▸ What the exercise asks: Each line containing the word "complete" must be collected.

▸ Task input:
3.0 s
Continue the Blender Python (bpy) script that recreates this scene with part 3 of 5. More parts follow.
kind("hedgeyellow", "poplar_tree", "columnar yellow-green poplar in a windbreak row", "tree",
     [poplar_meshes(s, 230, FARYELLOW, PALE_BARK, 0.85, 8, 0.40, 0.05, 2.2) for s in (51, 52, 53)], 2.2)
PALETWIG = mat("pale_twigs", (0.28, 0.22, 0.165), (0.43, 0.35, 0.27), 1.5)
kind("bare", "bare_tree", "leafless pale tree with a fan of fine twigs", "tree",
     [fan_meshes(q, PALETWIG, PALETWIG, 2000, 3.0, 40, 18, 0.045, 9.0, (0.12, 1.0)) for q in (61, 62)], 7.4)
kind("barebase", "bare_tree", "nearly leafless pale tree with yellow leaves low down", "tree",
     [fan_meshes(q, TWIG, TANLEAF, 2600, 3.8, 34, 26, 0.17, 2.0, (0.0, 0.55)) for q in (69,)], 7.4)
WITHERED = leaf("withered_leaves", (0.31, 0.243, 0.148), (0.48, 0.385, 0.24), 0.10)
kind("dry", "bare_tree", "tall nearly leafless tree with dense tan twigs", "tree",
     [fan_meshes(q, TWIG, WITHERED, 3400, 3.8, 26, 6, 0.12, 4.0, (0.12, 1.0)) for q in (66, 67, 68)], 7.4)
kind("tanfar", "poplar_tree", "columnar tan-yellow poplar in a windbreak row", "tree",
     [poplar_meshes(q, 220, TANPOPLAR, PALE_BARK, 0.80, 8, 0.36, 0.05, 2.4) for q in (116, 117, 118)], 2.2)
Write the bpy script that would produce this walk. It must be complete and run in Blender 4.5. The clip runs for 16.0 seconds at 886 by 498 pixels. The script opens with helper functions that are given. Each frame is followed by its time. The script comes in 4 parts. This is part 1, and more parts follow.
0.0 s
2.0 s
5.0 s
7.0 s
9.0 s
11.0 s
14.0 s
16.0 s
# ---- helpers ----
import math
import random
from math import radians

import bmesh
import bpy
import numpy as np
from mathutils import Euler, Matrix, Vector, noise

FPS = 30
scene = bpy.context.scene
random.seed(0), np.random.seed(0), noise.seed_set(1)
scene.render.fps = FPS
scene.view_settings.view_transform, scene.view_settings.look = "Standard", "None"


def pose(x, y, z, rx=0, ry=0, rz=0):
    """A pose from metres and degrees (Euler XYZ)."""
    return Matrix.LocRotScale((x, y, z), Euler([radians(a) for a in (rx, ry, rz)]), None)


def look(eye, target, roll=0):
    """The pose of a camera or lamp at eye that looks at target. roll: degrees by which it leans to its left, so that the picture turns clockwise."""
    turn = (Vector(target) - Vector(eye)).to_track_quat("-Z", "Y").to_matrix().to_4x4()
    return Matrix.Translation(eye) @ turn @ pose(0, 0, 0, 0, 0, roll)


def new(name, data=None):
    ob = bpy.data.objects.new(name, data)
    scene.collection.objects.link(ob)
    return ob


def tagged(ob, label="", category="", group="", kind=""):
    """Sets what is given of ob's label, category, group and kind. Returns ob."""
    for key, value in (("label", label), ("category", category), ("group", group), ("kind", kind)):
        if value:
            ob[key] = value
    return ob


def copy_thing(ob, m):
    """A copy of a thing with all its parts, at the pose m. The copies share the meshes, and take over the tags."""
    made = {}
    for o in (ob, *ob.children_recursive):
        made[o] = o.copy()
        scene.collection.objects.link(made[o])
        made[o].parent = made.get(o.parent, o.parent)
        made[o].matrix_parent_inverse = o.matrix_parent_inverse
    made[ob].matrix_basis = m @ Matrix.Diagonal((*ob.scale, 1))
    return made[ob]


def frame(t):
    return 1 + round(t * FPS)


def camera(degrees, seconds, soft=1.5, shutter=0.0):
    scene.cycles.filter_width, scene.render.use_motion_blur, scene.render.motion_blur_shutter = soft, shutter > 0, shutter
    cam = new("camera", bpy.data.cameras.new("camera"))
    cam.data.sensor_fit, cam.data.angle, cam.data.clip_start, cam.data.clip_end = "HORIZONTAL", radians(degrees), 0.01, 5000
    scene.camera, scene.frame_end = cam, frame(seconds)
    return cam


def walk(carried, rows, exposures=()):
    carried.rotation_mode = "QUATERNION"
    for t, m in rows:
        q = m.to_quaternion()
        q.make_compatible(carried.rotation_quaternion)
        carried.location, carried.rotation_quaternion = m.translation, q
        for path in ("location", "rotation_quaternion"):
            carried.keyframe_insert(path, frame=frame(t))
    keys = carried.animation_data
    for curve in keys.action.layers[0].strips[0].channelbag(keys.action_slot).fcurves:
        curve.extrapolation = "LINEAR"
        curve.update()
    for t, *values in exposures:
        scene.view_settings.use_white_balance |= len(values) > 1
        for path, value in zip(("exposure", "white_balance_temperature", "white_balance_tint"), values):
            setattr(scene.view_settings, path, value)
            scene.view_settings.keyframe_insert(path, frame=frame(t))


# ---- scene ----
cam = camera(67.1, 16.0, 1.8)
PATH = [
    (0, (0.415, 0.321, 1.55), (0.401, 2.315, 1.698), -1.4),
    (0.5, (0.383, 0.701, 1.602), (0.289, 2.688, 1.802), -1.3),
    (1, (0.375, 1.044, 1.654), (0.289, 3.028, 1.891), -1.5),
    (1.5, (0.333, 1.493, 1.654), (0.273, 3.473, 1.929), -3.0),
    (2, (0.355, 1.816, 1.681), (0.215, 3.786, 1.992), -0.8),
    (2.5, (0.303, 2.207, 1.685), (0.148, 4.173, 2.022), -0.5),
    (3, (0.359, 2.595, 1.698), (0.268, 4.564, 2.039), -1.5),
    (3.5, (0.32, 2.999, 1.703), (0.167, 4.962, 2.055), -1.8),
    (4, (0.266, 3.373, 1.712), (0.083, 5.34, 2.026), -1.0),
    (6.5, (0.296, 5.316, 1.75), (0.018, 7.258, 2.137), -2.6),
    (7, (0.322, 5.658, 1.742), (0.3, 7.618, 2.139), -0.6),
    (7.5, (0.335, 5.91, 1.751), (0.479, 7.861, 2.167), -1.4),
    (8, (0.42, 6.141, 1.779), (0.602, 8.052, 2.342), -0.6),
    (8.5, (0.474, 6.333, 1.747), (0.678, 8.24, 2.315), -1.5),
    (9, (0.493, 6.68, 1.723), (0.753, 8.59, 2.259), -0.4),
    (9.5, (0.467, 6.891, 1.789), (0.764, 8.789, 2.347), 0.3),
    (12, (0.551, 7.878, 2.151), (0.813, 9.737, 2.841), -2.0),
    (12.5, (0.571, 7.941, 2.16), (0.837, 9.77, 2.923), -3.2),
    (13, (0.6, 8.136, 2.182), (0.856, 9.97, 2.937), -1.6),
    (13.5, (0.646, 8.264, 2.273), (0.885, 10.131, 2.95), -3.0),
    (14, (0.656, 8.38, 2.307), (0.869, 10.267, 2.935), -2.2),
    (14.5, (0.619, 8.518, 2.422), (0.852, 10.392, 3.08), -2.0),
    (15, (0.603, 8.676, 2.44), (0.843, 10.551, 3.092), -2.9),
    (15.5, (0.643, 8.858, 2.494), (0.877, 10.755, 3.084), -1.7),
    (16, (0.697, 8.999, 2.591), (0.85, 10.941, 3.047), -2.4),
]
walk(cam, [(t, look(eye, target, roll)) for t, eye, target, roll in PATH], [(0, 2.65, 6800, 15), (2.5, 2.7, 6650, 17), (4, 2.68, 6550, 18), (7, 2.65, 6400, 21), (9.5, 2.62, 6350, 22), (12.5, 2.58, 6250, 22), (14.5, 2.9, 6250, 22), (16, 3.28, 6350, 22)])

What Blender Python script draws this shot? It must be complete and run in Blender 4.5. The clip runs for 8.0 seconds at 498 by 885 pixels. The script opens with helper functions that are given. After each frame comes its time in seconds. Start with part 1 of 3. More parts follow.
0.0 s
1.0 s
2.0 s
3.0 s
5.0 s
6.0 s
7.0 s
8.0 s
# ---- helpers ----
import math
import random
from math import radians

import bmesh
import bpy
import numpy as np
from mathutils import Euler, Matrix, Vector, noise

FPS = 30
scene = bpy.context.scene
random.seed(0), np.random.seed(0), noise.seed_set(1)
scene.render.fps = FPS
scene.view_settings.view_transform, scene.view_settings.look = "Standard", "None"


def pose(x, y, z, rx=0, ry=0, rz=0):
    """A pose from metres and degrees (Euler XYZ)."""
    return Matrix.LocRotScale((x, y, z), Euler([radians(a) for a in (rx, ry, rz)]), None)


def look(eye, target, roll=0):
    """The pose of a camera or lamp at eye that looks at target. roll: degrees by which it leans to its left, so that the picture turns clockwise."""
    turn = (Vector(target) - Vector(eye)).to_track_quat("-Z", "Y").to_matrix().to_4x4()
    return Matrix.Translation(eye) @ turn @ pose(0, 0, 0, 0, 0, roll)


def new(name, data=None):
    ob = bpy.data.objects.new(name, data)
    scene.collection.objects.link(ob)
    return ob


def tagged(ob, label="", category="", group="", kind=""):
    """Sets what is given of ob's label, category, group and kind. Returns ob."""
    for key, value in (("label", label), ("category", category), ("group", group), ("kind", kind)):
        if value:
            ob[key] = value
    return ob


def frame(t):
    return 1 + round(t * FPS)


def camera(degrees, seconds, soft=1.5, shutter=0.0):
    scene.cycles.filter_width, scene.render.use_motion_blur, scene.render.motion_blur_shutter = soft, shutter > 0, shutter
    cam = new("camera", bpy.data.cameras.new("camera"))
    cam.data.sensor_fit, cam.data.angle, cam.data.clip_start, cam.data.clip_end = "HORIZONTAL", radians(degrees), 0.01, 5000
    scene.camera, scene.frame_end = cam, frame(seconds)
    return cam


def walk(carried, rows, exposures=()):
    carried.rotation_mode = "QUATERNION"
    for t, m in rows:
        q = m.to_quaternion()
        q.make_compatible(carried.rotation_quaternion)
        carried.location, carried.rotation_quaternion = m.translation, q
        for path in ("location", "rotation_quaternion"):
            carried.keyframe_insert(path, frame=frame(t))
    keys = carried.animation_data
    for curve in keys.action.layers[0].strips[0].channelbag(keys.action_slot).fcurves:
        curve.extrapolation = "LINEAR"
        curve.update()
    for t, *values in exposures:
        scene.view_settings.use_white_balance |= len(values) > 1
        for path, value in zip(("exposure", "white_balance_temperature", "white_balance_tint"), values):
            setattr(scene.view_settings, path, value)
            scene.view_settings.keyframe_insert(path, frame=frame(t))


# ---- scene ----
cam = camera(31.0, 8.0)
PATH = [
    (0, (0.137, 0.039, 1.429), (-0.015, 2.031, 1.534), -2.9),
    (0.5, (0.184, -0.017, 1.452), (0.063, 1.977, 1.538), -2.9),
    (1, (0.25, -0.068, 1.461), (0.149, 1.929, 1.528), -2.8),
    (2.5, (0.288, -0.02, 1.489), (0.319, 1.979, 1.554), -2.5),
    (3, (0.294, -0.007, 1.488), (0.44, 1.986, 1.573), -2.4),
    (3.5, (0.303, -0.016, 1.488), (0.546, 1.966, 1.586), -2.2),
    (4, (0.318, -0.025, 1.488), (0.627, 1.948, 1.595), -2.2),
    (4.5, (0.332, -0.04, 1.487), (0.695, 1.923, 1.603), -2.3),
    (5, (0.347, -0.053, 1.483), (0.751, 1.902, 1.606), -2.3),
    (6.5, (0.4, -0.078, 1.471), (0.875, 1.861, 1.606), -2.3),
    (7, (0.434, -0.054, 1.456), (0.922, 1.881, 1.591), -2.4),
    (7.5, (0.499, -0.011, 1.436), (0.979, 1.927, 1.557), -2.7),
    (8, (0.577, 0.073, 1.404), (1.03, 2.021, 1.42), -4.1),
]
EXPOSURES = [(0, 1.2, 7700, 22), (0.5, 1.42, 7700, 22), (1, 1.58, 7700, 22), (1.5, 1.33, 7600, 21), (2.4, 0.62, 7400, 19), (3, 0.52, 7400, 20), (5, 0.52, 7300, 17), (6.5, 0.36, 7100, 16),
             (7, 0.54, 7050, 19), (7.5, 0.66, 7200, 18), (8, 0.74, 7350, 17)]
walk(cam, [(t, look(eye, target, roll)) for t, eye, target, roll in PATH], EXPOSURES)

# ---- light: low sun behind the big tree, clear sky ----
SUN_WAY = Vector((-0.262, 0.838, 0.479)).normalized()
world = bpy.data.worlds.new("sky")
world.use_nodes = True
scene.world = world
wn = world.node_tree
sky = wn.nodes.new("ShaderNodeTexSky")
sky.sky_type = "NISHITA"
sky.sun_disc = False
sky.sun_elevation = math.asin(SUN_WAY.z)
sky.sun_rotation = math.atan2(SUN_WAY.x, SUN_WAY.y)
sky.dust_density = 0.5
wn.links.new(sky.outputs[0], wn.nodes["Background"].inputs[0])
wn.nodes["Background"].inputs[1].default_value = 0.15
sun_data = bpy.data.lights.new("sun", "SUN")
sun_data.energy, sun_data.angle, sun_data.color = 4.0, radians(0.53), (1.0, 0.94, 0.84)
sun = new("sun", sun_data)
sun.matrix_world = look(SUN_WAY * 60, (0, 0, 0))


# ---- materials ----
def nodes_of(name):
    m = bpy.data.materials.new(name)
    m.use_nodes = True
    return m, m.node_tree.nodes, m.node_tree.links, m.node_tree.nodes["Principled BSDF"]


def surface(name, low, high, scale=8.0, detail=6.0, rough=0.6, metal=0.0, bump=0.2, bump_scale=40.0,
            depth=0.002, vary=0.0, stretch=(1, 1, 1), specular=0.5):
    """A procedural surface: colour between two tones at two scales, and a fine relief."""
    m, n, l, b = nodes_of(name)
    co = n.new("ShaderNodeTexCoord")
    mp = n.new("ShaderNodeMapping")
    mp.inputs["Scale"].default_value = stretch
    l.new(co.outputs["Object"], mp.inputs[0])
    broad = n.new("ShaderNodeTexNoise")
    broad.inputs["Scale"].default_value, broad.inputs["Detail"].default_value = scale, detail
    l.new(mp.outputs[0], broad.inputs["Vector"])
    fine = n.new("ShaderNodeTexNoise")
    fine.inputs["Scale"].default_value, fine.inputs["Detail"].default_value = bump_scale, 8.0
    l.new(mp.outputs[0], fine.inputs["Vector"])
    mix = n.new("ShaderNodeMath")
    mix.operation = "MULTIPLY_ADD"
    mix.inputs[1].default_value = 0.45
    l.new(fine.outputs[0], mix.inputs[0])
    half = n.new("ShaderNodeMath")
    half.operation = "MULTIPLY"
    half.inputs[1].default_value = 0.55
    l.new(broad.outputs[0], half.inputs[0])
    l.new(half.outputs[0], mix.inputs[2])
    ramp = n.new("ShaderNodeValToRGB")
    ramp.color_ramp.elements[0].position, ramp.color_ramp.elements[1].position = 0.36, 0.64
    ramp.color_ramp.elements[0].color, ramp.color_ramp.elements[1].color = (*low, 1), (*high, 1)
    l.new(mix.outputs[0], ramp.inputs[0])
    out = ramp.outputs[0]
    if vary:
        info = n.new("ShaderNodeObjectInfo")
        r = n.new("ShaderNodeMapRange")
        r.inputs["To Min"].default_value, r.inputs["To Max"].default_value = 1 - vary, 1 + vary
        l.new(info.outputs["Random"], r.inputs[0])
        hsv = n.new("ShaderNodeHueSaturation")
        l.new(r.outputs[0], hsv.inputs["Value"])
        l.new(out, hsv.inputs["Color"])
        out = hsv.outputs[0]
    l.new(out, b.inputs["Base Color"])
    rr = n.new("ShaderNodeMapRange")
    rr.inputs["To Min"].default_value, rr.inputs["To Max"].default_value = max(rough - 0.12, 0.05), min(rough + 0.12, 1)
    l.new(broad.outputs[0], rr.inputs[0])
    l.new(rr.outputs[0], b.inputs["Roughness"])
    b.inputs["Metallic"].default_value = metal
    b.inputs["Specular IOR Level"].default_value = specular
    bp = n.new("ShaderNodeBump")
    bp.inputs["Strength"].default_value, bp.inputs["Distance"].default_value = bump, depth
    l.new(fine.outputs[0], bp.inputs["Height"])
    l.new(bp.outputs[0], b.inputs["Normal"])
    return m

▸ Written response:
Write the bpy script that would produce this walk. It must be complete and run in Blender 4.5. The clip runs for 16.0 seconds at 886 by 498 pixels. The script opens with helper functions that are given. Each frame is followed by its time. The script comes in 4 parts. This is part 1, and more parts follow.
What Blender Python script draws this shot? It must be complete and run in Blender 4.5. The clip runs for 8.0 seconds at 498 by 885 pixels. The script opens with helper functions that are given. After each frame comes its time in seconds. Start with part 1 of 3. More parts follow.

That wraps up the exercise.